Since the image processor 300 cannot directly combine the difference frame DFM and the sparse depth map SDM, the image processor 300 may combine the difference frame DFM and the sparse depth map SDM by converting the difference frame DFM and the sparse depth map SDM into a point cloud in the same form (e.g., a point cloud form). The image processor 300 may generate the first point cloud 3DP in a 3-dimensional form based on the sparse depth map SDM, and generate the modeled surface SMD corresponding to the first point cloud 3DP. The image processor 300 may generate the second point cloud 3DM in a dimensional form, that is, the 3-dimensional form, corresponding to the sparse depth map SDM, based on the difference frame DFM. The image processor 300 may generate the dense depth map DDM by combining the modeled surface SMD and the second point cloud 3DM. The dense depth map DDM, which is an improved depth map compared to the sparse depth map SDM, may have high accuracy and high density.

According to an embodiment of the present disclosure, a dense depth map with high accuracy and high density may be generated, and thus may be used in an application field such as a vehicle or a satellite system.

According to an embodiment of the present disclosure, a dense depth map with high accuracy and high density may be generated using LIDAR and an image sensor.

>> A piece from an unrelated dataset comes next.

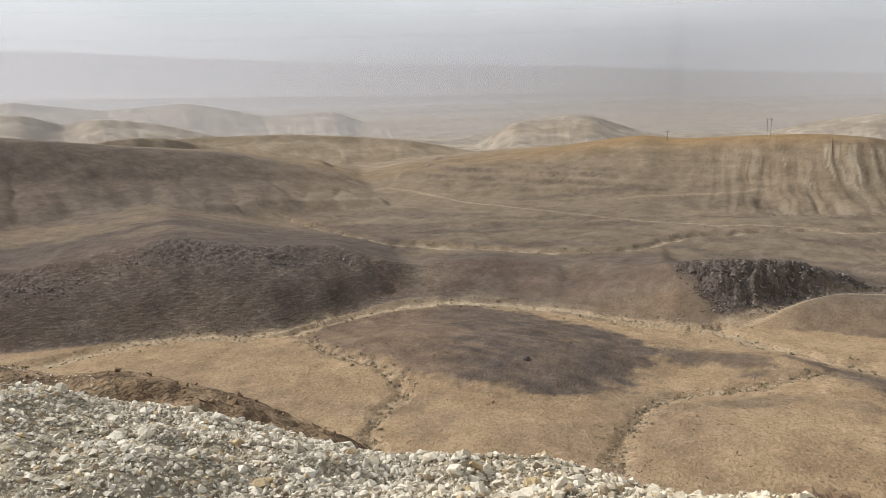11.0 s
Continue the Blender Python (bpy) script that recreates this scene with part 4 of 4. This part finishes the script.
def outcrop(name, az0, az1, r0, z_of, n, size, material, label, seed):
    """A ledge of broken slabs, one mesh."""
    gen = random.Random(seed)
    V, F, off = [], [], 0
    for k in range(n):
        a = az0 + (az1 - az0) * (k + gen.uniform(-0.3, 0.3)) / max(n - 1, 1)
        r = r0 + gen.uniform(-0.35, 0.35)
        vs, fs = SHAPES[gen.randrange(len(SHAPES))]
        m = pose(r * math.sin(radians(a)), r * math.cos(radians(a)), z_of(a, r), gen.uniform(-12, 12), gen.uniform(-12, 12), gen.uniform(0, 360))
        s = size * gen.uniform(0.6, 1.4)
        p = np.array([m @ Vector((v[0] * s, v[1] * s * 0.8, v[2] * s * 0.5)) for v in vs])
        V.append(p), F.append(fs + off)
        off += len(vs)
    ob = new(name, mesh_from(name, np.concatenate(V), np.concatenate(F), material))
    return tagged(ob, label, "rock outcrop")


outcrop("rock_outcrop", -9.2, -1.2, 8.5, lambda a, r: r * math.tan(radians(-25.2)) - random.Random(int(a * 50)).uniform(0.02, 0.32), 110, 0.17, BROWN_ROCK, "brown broken sandstone ledge below the rubble's edge", 5)

sa_, sr_ = rng.uniform(-91, -58, 5000), rng.uniform(10.5, 21.5, 5000)
tagged(strew("bench_chips", sr_ * np.sin(np.radians(sa_)), sr_ * np.cos(np.radians(sa_)), np.exp(rng.normal(math.log(0.025), 0.5, 5000)), STONE, 0.35, CHIPS), "pale chips strewn over the bench below the scarp", "rubble", kind="stuff")
sa_, sr_ = rng.uniform(-90, -66, 700), rng.uniform(19.5, 24.5, 700)
tagged(strew("scarp_blocks", sr_ * np.sin(np.radians(sa_)), sr_ * np.cos(np.radians(sa_)), np.clip(np.exp(rng.normal(math.log(0.06), 0.5, 700)), 0.02, 0.15), ORANGE_ROCK, 0.6, CHIPS), "ochre blocks weathering out of the low scarp", "rubble", kind="stuff")
sa_, sr_ = rng.uniform(-72, -38, 380), rng.uniform(12, 21, 380)
tagged(strew("ledge_stones", sr_ * np.sin(np.radians(sa_)), sr_ * np.cos(np.radians(sa_)), np.clip(np.exp(rng.normal(math.log(0.07), 0.5, 380)), 0.02, 0.18), BROWN_ROCK, 0.5), "brown stones on the eroded ledge", "rubble", kind="stuff")


# ---- talus and cobbles ----
def scatter(name, az0, az1, table_pts, c0, c1, lo, hi, n, size, spread_, cap, material, label, slant=0.0):
    """Blocks between two lines of a slope."""
    a = rng.uniform(az0, az1, n)
    f = rng.uniform(lo, hi, n)
    on = a > az0 + slant * (1 - f)
    a, f, n = a[on], f[on], int(on.sum())
    r = table(a, table_pts, c0, 0.5) * (1 - f) + table(a, table_pts, c1, 0.5) * f
    s = np.clip(np.exp(rng.normal(math.log(size), spread_, n)), 0.1, cap)
    return tagged(strew(name, r * np.sin(np.radians(a)), r * np.cos(np.radians(a)), s, material, 0.45, CHIPS), label, "rocks", kind="stuff")


scatter("cliff_blocks", -18.3, -4.5, BANK, 1, 2, 0.1, 1.03, 1500, 0.5, 0.5, 1.5, BASALT, "dark basalt blocks broken from the cliff", 4.2)
scatter("bank_blocks", -82, -56, BANK, 1, 2, 0.66, 1.03, 1300, 0.45, 0.5, 1.3, BASALT, "grey basalt blocks along the rim of the bank")
scatter("bank_blocks", -56, -40, BANK, 1, 2, 0.80, 1.05, 650, 0.42, 0.5, 1.2, BASALT, "grey basalt blocks along the rim of the bank")
scatter("bank_scree", -82, -36, BANK, 1, 2, 0.02, 0.9, 2600, 0.26, 0.4, 0.6, BASALT, "small dark basalt scree on the bank")
scatter("spur_blocks", -1.5, 8, SPUR, 1, 2, 0.45, 0.98, 350, 0.42, 0.45, 1.1, BASALT, "grey basalt blocks on the face of the spur")
scatter("spur_blocks", 8, 22, SPUR, 1, 2, 0.2, 1.1, 260, 0.36, 0.45, 1.0, BASALT, "dark basalt blocks on the reddish face of the spur")
for name, line_, n_, off_ in (("wash_cobbles", WASH_MAIN, 1700, 3.0), ("gully_cobbles", GULLY_A, 1100, 2.3), ("gully_cobbles", GULLY_B, 1000, 2.3), ("wash_cobbles", WASH_FAR, 500, 3.5), ("wash_cobbles", WASH_GAP, 260, 4.0)):
    cx_, cy_ = along(line_, n_, off_)
    ok_ = np.hypot(cx_, cy_) > 178
    cx_, cy_ = cx_[ok_], cy_[ok_]
    tagged(strew(name, cx_, cy_, np.clip(np.exp(rng.normal(math.log(0.24), 0.5, len(cx_))), 0.08, 0.8), WASH_STONE, 0.35, CHIPS), "pale cobbles lying in the dry wash", "cobbles", kind="stuff")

While the present disclosure has been illustrated and described with respect to specific embodiments, the disclosed embodiments are provided for the description, and not intended to be restrictive. Further, it is noted that the embodiments of the present disclosure may be achieved in various ways through substitution, change, and modification that fall within the scope of the following claims, as those skilled in the art will recognize in light of the present disclosure. Furthermore, the embodiments may be combined to form additional embodiments.